To be blunt, this is hokum. It’s true that Kennedy made a few decisions that angered one faction or another of the national security establishment; almost every president does at some point. But overall, Kennedy was a gift to that establishment, a militaristic, anticommunist hawk dressed up in the soft garments of trite, inspirational liberalism. Kennedy perpetuated the myth of a US-Soviet “missile gap” to win the 1960 election, despite almost certainly being informed it didn’t exist. (To be fair, there was a missile gap — it was just in the United States’ favor). Once in office, he then sharply increased military spending, expanded the US nuclear arsenal, and stationed nuclear-armed missiles around the world.
The Cuban missile crisis could have been avoided had Kennedy put a stop to the CIA’s ultimately disastrous Cuban regime change operation, including multiple assassination attempts against Castro. Sure, he resisted some of the most extreme elements of the national security establishment, but Kennedy was a reliable Cold Warrior. And while there’s evidence he had private doubts about Vietnam, so did almost every policymaker involved in that catastrophe. As it happens, Kennedy initially expanded the US presence there, despite his personal ambivalence.
All of this is to say that Kennedy’s murder, and the cottage industry of conspiracy theories that emerged around it, has helped sanitize his image and distort his actual record. But this has always been part of the function of conspiracy theories.
On the one hand, they’re oddly comforting things, imposing a sinister yet comprehensible order on chaotic, sometimes messy and random, events. They also convince us that the real problems lie somehow outside us, that evil is perpetuated by some shadowy “other.” So, the problem wasn’t the liberal Kennedy’s hawkish policies, themselves the outgrowth of a wider, virulently hawkish and anticommunist culture. It was the fiendish “rogue” CIA.

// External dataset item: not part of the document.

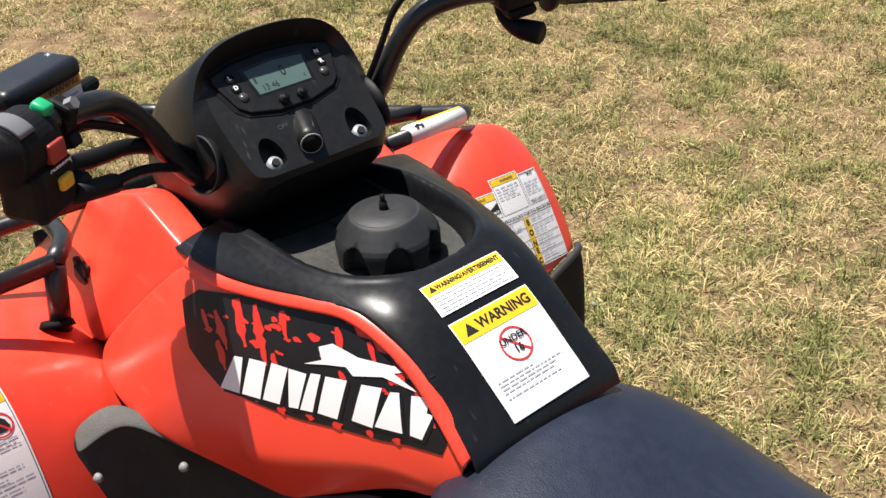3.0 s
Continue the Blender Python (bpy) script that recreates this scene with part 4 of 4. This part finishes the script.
class Film:
    """A flat sheet of film given by three corners, laid on a part; u runs right and v down, in parts of its size."""
    def __init__(self, tl, tr, bl, target, parent, flip=False, swap=None):
        self.o, self.a, self.b = Vector(tl), Vector(tr) - Vector(tl), Vector(bl) - Vector(tl)
        self.n = self.b.cross(self.a).normalized()
        self.w, self.h = self.a.length, self.b.length
        self.tree = BVHTree.FromObject(target, graph)
        self.parent = parent
        self.carry = swap

    def place(self, u, v, lift):
        p = self.o + self.a * u + self.b * v
        n = self.n
        if self.carry:
            q = Vector(self.carry(p))
            n = (Vector(self.carry(p + n * .01)) - q).normalized()
            p = q
        hit = self.tree.ray_cast(p + n * .06, -n, .14)
        self.missed = hit[0] is None
        return (hit[0] if hit[0] else p) + n * lift

    def lay(self, bm, name, mat, lift=.0012, parent=None, label="", fine=.007):
        """Drapes a flat bmesh, given in u and v, over the part."""
        for axis, size in ((0, self.w), (1, self.h)):
            vals = [v.co[axis] for v in bm.verts]
            step = fine / size
            k = math.ceil(min(vals) / step + 1e-6)
            while k * step < max(vals) - 1e-6:
                co, no = Vector(), Vector()
                co[axis], no[axis] = k * step, 1
                bmesh.ops.bisect_plane(bm, geom=bm.verts[:] + bm.edges[:] + bm.faces[:], dist=1e-7, plane_co=co, plane_no=no)
                k += 1
        bmesh.ops.triangulate(bm, faces=bm.faces)
        off = []
        for v in bm.verts:
            v.co = self.place(v.co.x, v.co.y, lift)
            if self.missed:
                off.append(v)
        if len(off) < len(bm.verts):
            bmesh.ops.delete(bm, geom=off, context="VERTS")
        bmesh.ops.recalc_face_normals(bm, faces=bm.faces)
        return part(name, bm, mat, parent or self.parent, label, smooth=False)

    def poly(self, pts, name, mat, lift=.0012, parent=None, label=""):
        bm = bmesh.new()
        bm.faces.new([bm.verts.new((u, v, 0)) for u, v in pts])
        return self.lay(bm, name, mat, lift, parent, label)

    def rect(self, u0, v0, u1, v1, name, mat, lift=.0012, parent=None, label="", cuts=0):
        bm = bmesh.new()
        nu, nv = max(1, int((u1 - u0) * self.w / .008)), max(1, int((v1 - v0) * self.h / .008))
        g = [[bm.verts.new((u0 + (u1 - u0) * i / nu, v0 + (v1 - v0) * j / nv, 0)) for j in range(nv + 1)] for i in range(nu + 1)]
        for i in range(nu):
            for j in range(nv):
                bm.faces.new((g[i][j], g[i + 1][j], g[i + 1][j + 1], g[i][j + 1]))
        return self.lay(bm, name, mat, lift, parent, label, fine=.02)

    def lines(self, u0, u1, vs, thick, name, mat, parent, lift=.0018, seed=1, ragged=.25):
        """Lines of small print, as bars broken into word lengths."""
        rnd = random.Random(seed)
        bm = bmesh.new()
        for v in vs:
            u, end = u0, u1 - rnd.random() * ragged * (u1 - u0)
            while u < end - .01:
                w = min(rnd.uniform(.03, .10), end - u)
                q = [bm.verts.new((a, b, 0)) for a, b in ((u, v), (u + w, v), (u + w, v + thick), (u, v + thick))]
                bm.faces.new(q)
                u += w + .014
        return self.lay(bm, name, mat, lift, parent)

    def ring(self, u, v, r, width, name, mat, parent, lift=.0018, slash=False):
        bm = bmesh.new()
        k = 28
        pts = [[bm.verts.new((u + rr * math.cos(2 * math.pi * i / k) / self.w, v + rr * math.sin(2 * math.pi * i / k) / self.h, 0)) for i in range(k)] for rr in (r, r - width)]
        for i in range(k):
            j = (i + 1) % k
            bm.faces.new((pts[0][i], pts[0][j], pts[1][j], pts[1][i]))
        if slash:
            d, t = r * .66, width * .4
            bm.faces.new([bm.verts.new((u + a / self.w, v + b / self.h, 0)) for a, b in ((-d - t, -d + t), (-d + t, -d - t), (d + t, d - t), (d - t, d + t))])
        return self.lay(bm, name, mat, lift, parent)

    def words(self, body, size, u, v, mat, parent, lift=.0019, bold=0.0, squash=1.0, align="CENTER"):
        ob = lettering(body, size, Matrix(), mat, parent, bold=bold, squash=squash, align=align)
        for vert in ob.data.vertices:
            x, y, _ = vert.co
            vert.co = self.place(u + x / self.w, v - y / self.h, lift)
        return ob

    def alert(self, u, v, size, parent):
        """A small warning triangle."""
        return self.poly([(u + a * size / self.w, v + b * size / self.h) for a, b in ((0, -.5), (.55, .45), (-.55, .45))], "alert_sign", INK, .0019, parent)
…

On the other hand, conspiracy theories serve as a useful distraction, a safety valve where ordinary people’s attention and energy can be directed. Rather than noticing the daily, routine outrages committed by those in power, scarce political engagement can be directed towards outlandish theories with little tangible impact on the world.
There’s no better example of this than the zombie “9/11 inside job” theory: the nonsensical charge that the World Trade Center attacks were orchestrated by the US government in order to invade Afghanistan and Iraq — after which, inexplicably, the Bush administration must have framed its own ally, Saudi Arabia, rather than either of those two countries.
To some extent, this conspiracy theory is a funhouse mirror reflection of the Bush administration’s very real dishonesty and depravity. But it’s also a bizarre distraction from the administration’s very real, behind-the-scenes wrongdoing around September 11 — from the fact that Bush was on vacation all of August while warnings of an attack came in (some of which were simply ignored) to the administration’s very real conspiracy to lie its way into the Iraq War. In fact, to some extent the nuttiness of the inside-job theories helped delegitimize such critiques.
And while some kept obsessing over the “inside job” theory, devoting untold amounts of time and energy to “exposing the truth” as the Bush years went on, they ignored countless real outrages committed by the administration on a rolling basis, from its destruction of the environment, to its corruption and corporate capture, its further attacks on the welfare system, and rampant lawlessness on the national-security front.
The military industrial complex — indeed, any powerful lobby — needn’t go to the trouble of murdering a president in order to bend him to their worldview, as we saw most recently with Obama. Nor does an administration have to orchestrate a nonsensical attack on the US homeland (though, clearly, the CIA hasn’t always been above considering it) if it wants to mislead the public and drag it — along with the often war-hungry punditocracy — into war. Just look at the Gulf of Tonkin incident, the made-up episode that took the United States officially into Vietnam.
From elite attempts to manipulate the world’s political systems, to the very real and horrifying injustices secretly imposed on the less powerful, the world is full of enough actual conspiracies. Let’s focus on ending those before we turn our sights to the made-up ones.